— Я прошу у вас немногого, — улыбаясь ответил Розенфельд. — Я прошу вас поместить меня в палату с самыми безнадежными больными и поручить мне уход за ними, чтобы не подвергать лишнему риску персонал госпиталя.
— В одиннадцатой палате час тому назад умер шкипер фелюги. Его койка пока не занята. Из этой палаты, коллега, еще никто не вышел живым.
Розенфельд беспечно рассмеялся:
— Я буду первым!
— Воля ваша, — почти шепотом отозвался грек и склонил седую голову. — Напишите завещание и письма своим друзьям и близким.
— Завещание не понадобится. Я не намерен умирать в вашем госпитале, а что касается писем — они уже отправлены.
Госпитальный священник, отец Александр, перекрестил Розенфельда и повесил на его грудь серебряную ладанку.
10 декабря 1816 года Розенфельд заперся в палате с двадцатью чумными больными и, раздевшись, лег на койку шкипера, еще хранящую тепло своего прежнего хозяина.
В одиннадцатой палате почти ежедневно кто-то умирал, и смерть не касалась только Розенфельда. Он оставался здоровым и бодрым, как прежде.
27 декабря врач решил усложнить свой опыт и натер кожу рук и бедер гноем, взятым из нарывов агонизирующего больного, умершего к вечеру того же дня.
Прошло больше месяца с начала эксперимента. Шестинедельный срок истекал. Через несколько дней Розенфельд должен был покинуть греческий госпиталь в Пера и отправиться домой. Он уже написал письмо ректору Венского медицинского университета герру Шмидту о своем скором возвращении в Австрию. Он выходил победителем из ужасной игры, затеянной им самим, когда разразилась беда. Утром 20 января он заметил у себя покраснение кожи в паховых областях, к вечеру образовались нарывы и начался озноб. Это была чума...

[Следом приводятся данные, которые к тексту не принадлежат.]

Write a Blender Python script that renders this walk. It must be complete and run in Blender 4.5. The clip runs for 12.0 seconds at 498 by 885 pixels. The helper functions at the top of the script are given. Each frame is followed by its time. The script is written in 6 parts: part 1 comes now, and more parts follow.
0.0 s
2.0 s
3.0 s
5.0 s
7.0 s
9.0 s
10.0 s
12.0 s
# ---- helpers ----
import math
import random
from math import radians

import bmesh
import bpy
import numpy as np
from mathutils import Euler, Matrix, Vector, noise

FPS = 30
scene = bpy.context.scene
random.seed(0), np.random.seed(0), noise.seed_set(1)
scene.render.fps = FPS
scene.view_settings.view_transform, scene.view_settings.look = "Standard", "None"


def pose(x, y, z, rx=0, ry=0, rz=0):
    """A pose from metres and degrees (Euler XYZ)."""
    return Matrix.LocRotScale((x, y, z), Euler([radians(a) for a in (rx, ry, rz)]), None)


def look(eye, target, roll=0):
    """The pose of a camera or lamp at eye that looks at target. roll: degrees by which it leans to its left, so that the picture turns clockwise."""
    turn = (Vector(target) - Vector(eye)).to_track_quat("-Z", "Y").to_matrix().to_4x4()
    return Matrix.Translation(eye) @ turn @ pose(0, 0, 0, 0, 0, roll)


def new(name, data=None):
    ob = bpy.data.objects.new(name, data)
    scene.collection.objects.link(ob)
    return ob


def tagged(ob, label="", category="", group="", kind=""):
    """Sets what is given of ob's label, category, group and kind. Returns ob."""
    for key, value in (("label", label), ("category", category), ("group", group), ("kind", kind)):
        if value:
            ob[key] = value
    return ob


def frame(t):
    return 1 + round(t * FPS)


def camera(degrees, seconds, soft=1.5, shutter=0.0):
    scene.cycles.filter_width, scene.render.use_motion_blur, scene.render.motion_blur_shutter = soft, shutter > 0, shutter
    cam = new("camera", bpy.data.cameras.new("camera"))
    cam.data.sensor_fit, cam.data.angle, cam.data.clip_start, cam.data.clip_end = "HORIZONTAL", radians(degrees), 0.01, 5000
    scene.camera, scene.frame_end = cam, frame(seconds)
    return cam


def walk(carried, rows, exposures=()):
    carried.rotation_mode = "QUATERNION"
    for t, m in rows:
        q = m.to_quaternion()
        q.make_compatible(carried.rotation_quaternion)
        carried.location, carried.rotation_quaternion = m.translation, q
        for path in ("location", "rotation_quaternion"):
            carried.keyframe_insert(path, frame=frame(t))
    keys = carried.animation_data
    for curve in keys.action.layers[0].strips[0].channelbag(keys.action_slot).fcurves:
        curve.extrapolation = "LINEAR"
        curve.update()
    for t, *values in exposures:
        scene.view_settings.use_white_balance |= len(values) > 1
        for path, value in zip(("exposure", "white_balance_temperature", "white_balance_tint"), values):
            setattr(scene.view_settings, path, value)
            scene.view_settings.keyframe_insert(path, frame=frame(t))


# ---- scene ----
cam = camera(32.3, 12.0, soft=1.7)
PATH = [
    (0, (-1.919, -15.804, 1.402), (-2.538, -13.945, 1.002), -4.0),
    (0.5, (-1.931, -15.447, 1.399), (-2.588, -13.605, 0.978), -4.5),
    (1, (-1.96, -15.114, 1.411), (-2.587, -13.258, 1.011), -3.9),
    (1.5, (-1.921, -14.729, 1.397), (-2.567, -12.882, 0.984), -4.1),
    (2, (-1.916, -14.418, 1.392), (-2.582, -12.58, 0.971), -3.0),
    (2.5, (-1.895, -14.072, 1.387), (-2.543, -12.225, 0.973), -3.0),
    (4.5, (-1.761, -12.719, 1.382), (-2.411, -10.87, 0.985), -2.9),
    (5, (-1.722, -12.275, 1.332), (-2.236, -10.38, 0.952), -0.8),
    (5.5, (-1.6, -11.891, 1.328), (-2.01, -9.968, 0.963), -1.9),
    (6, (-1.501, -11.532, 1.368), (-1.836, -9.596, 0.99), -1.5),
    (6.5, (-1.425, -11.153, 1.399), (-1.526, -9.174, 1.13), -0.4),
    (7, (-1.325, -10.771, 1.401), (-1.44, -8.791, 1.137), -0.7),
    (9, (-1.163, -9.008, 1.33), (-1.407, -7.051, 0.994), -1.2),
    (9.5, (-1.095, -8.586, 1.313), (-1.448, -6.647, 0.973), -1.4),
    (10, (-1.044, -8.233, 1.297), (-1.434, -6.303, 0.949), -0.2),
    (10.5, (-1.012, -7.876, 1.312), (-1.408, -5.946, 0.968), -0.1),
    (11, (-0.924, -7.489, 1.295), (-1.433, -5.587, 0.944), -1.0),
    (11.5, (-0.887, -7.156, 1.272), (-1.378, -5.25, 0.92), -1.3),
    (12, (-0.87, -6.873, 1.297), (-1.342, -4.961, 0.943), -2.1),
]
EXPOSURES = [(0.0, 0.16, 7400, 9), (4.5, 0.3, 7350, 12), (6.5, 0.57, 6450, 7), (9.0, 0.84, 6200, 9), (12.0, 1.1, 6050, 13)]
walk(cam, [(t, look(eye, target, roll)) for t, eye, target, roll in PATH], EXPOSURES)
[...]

Умер Розенфельд на другой день, 21 января 1817 года. Игра со смертью, которую врач вел почти десять лет, была проиграна...

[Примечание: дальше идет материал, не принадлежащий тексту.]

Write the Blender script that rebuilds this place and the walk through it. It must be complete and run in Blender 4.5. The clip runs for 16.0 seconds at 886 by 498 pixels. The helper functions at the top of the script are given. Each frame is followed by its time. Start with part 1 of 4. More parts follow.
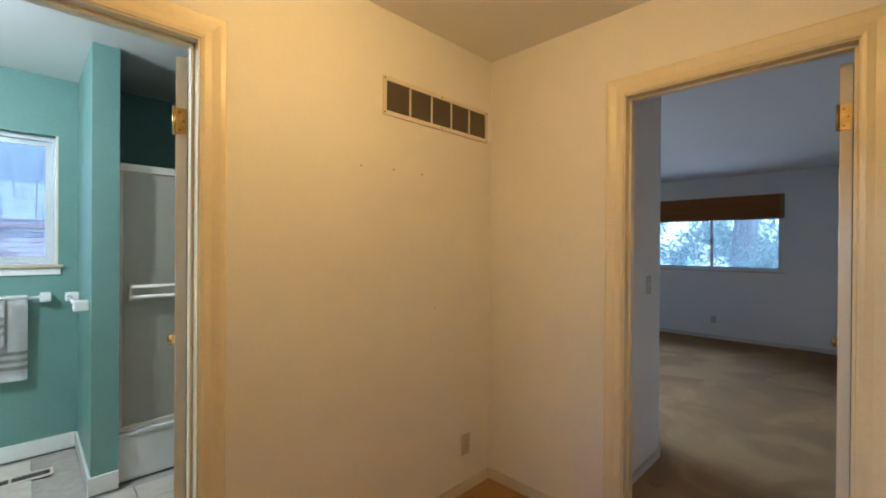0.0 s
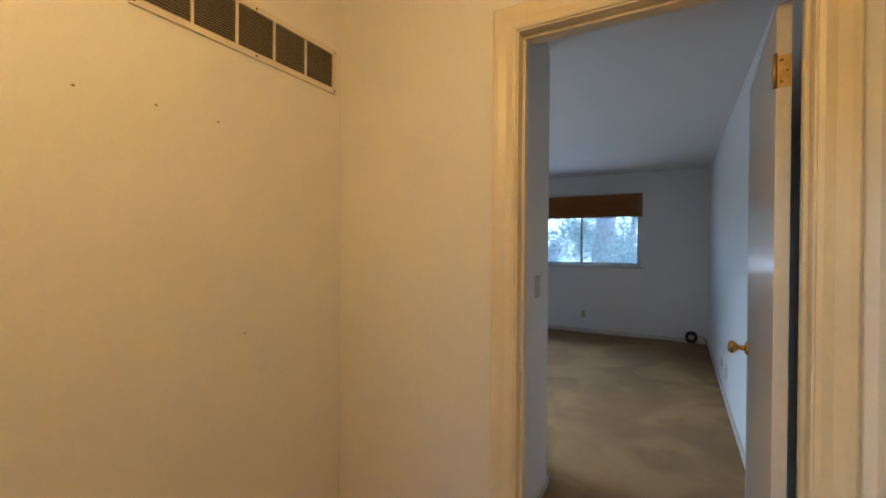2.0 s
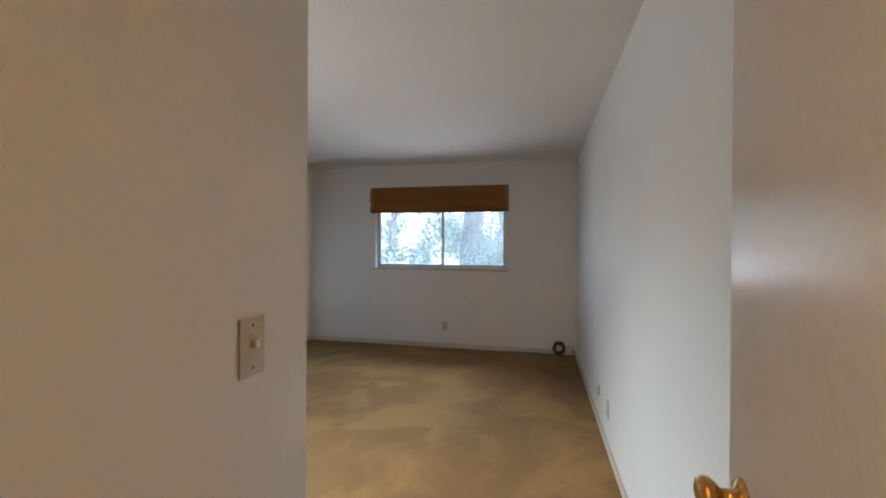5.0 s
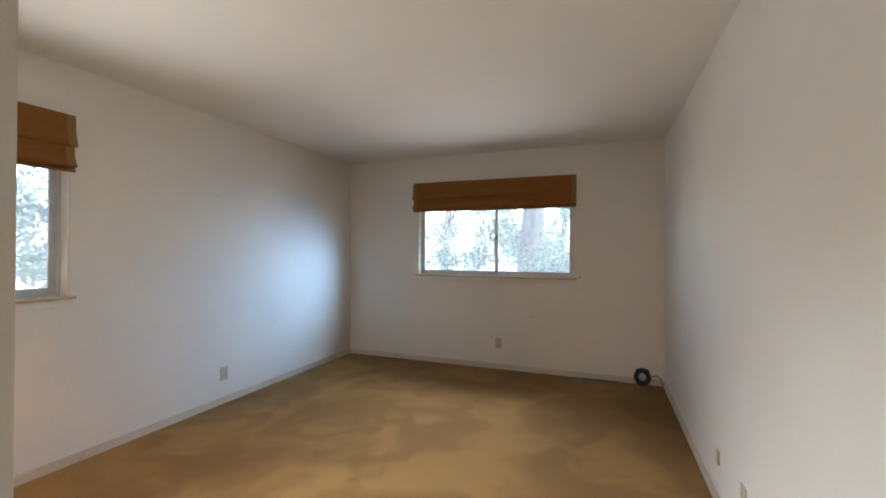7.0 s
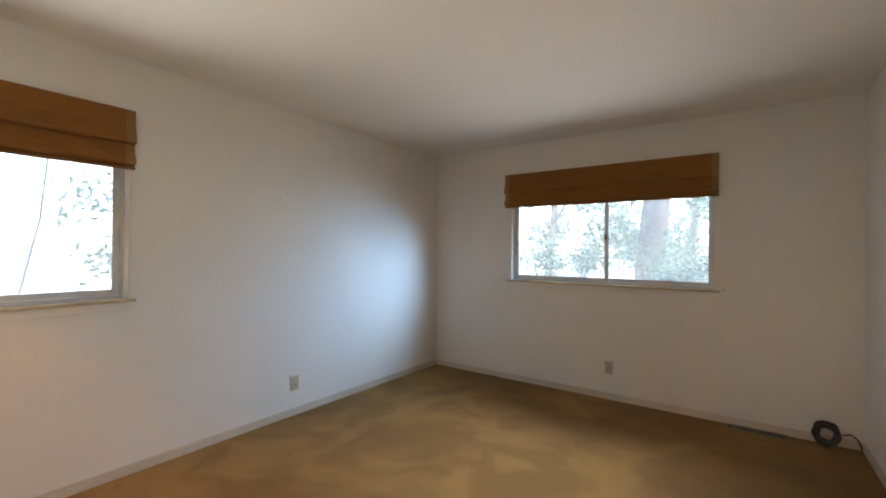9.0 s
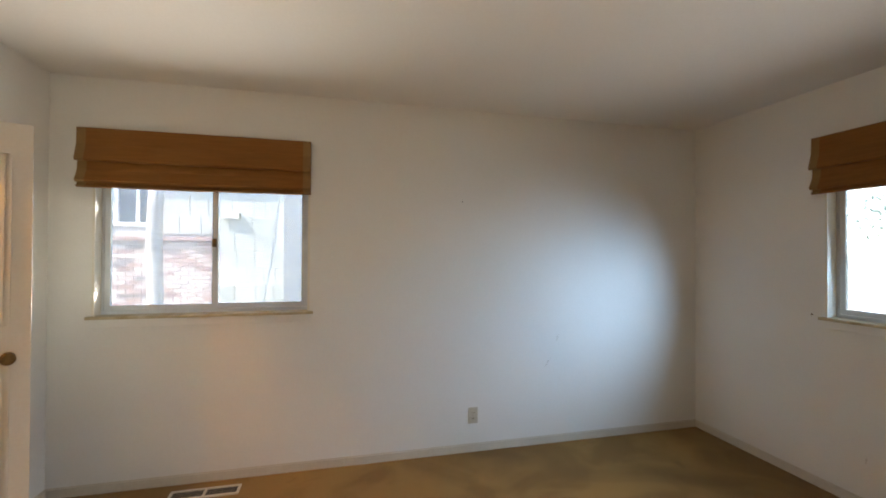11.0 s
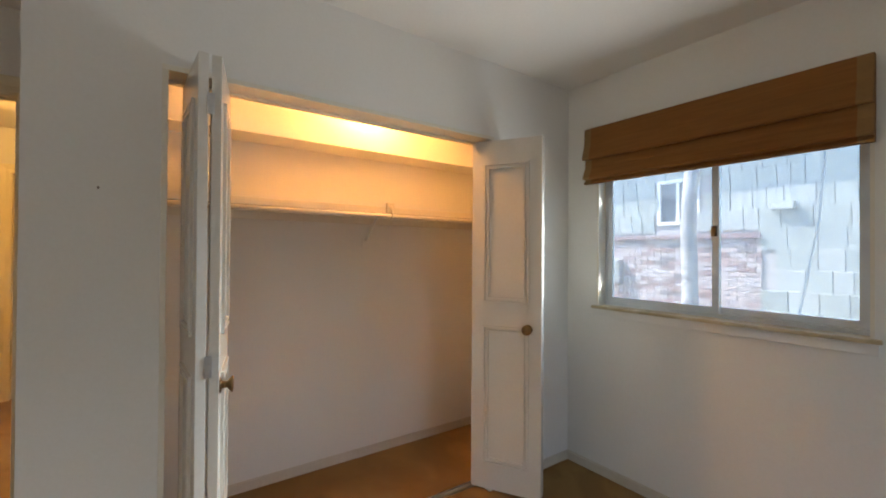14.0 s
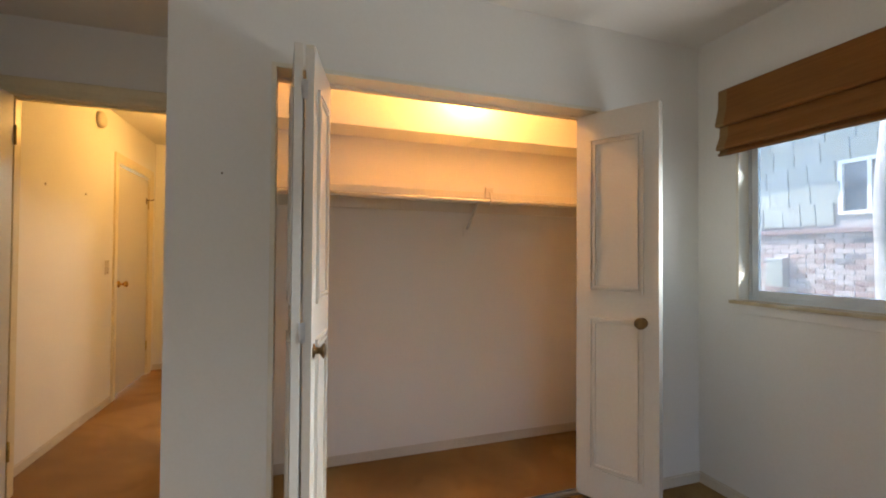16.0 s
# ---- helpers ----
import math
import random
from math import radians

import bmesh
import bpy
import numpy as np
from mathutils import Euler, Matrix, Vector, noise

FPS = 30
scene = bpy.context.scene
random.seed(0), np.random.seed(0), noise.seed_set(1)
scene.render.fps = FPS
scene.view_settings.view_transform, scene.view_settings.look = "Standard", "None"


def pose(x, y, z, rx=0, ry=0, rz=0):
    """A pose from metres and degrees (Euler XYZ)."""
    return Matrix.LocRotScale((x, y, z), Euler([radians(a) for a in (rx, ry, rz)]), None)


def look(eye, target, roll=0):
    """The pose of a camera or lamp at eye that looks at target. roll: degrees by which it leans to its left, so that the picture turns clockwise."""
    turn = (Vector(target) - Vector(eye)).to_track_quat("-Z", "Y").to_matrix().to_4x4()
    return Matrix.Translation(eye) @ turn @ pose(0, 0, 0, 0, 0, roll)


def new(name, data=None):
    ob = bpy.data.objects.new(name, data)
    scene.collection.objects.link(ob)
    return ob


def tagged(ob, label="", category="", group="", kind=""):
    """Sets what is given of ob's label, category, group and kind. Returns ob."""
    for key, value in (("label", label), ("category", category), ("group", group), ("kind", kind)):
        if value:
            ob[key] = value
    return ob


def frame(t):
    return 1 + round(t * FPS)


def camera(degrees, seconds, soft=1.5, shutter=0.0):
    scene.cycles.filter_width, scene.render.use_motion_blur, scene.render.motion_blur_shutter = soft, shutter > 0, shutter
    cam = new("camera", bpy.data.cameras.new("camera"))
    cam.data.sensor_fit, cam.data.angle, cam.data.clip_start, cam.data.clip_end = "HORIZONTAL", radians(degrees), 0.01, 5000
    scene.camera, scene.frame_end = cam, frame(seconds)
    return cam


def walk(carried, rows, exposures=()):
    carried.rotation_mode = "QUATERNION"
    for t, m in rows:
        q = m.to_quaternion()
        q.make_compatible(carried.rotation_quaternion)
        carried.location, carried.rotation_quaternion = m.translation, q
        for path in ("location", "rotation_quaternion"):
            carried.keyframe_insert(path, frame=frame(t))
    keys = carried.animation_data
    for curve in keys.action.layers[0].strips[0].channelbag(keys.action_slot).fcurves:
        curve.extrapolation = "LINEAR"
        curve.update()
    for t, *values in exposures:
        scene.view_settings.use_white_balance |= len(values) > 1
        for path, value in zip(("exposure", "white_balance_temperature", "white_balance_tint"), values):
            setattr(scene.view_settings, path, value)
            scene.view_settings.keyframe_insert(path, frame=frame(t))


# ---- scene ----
cam = camera(93.3, 16.0, soft=1.9)
PATH = [
    (0, (0.289, 0.079, 1.348), (1.702, 1.494, 1.342), 0.4),
    (0.5, (0.448, 0.165, 1.335), (1.936, 1.503, 1.326), 0.4),
    (1, (0.629, 0.22, 1.332), (2.187, 1.474, 1.32), 0.4),
    (1.5, (0.759, 0.289, 1.328), (2.405, 1.424, 1.318), 0.4),
    (2, (0.892, 0.378, 1.331), (2.636, 1.357, 1.317), 0.4),
    (2.5, (1.056, 0.441, 1.328), (2.892, 1.235, 1.317), 0.5),
    (3, (1.307, 0.476, 1.326), (3.209, 1.093, 1.315), 0.5),
    (3.5, (1.523, 0.473, 1.328), (3.465, 0.951, 1.317), 0.4),
    (3.7, (1.629, 0.479, 1.328), (3.581, 0.913, 1.318), 0.4),
    (5.8, (2.68, 0.442, 1.323), (4.62, 0.931, 1.32), 0.3),
    (6, (2.775, 0.457, 1.321), (4.703, 0.988, 1.319), 0.1),
    (6.5, (2.942, 0.545, 1.305), (4.848, 1.151, 1.319), 0.3),
    (7, (3.078, 0.567, 1.32), (4.946, 1.283, 1.329), 0.3),
    (7.5, (3.193, 0.585, 1.29), (5.012, 1.416, 1.313), 0.3),
    (8, (3.334, 0.578, 1.312), (5.095, 1.526, 1.326), 0.2),
    (8.2, (3.389, 0.609, 1.296), (5.132, 1.59, 1.312), 0.3),
    (10.3, (4.485, 0.707, 1.394), (5.557, 2.396, 1.408), 0.3),
    (10.5, (4.607, 0.704, 1.381), (5.523, 2.481, 1.403), 0.3),
    (11, (4.849, 0.748, 1.416), (5.323, 2.691, 1.434), 0.3),
    (11.5, (4.959, 0.899, 1.414), (4.934, 2.899, 1.436), 0.3),
    (12, (4.994, 1.035, 1.419), (4.473, 2.966, 1.439), 0.3),
    (12.5, (5.045, 1.139, 1.397), (4.103, 2.903, 1.423), 0.4),
    (13, (5.09, 1.225, 1.388), (3.833, 2.781, 1.405), 0.3),
    (13.5, (5.071, 1.285, 1.363), (3.592, 2.63, 1.377), 0.4),
    (14, (4.997, 1.322, 1.355), (3.369, 2.483, 1.37), 0.4),
    (14.5, (4.924, 1.338, 1.35), (3.205, 2.36, 1.376), 0.5),
    (15, (4.957, 1.44, 1.338), (3.16, 2.318, 1.362), 0.4),
    (15.5, (4.981, 1.486, 1.301), (3.132, 2.246, 1.331), 0.4),
    (16, (4.997, 1.489, 1.25), (3.102, 2.127, 1.282), 0.4),
]
EXPOSURES = [(0.0, 3.05, 4500, 10), (1.5, 3.08, 4650, 10), (3.7, 3.15, 4600, 10), (5.8, 3.9, 6250, 16), (8.2, 3.87, 6350, 16), (11.0, 3.78, 6900, 16), (12.0, 3.65, 6600, 14), (13.5, 3.43, 6050, 13), (16.0, 3.35, 6150, 14)]
walk(cam, [(t, look(eye, target, roll)) for t, eye, target, roll in PATH], EXPOSURES)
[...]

В настоящее время установлено, что между заражением и вспышкой чумы проходит всего лишь два-три дня и крайне редко — неделя, и поэтому ясно, что ни длительное пребывание среди чумных больных, ни даже втирание гноя не принесли вреда Розенфельду. В течение пяти недель пребывания в госпитале чума оставляла его в покое, и дело тут, конечно же, не в предохранительной силе порошка муэдзина, а в чем-то другом, до сих пор неизвестном науке, или просто в счастливой случайности, так долго сопутствовавшей смелому врачу.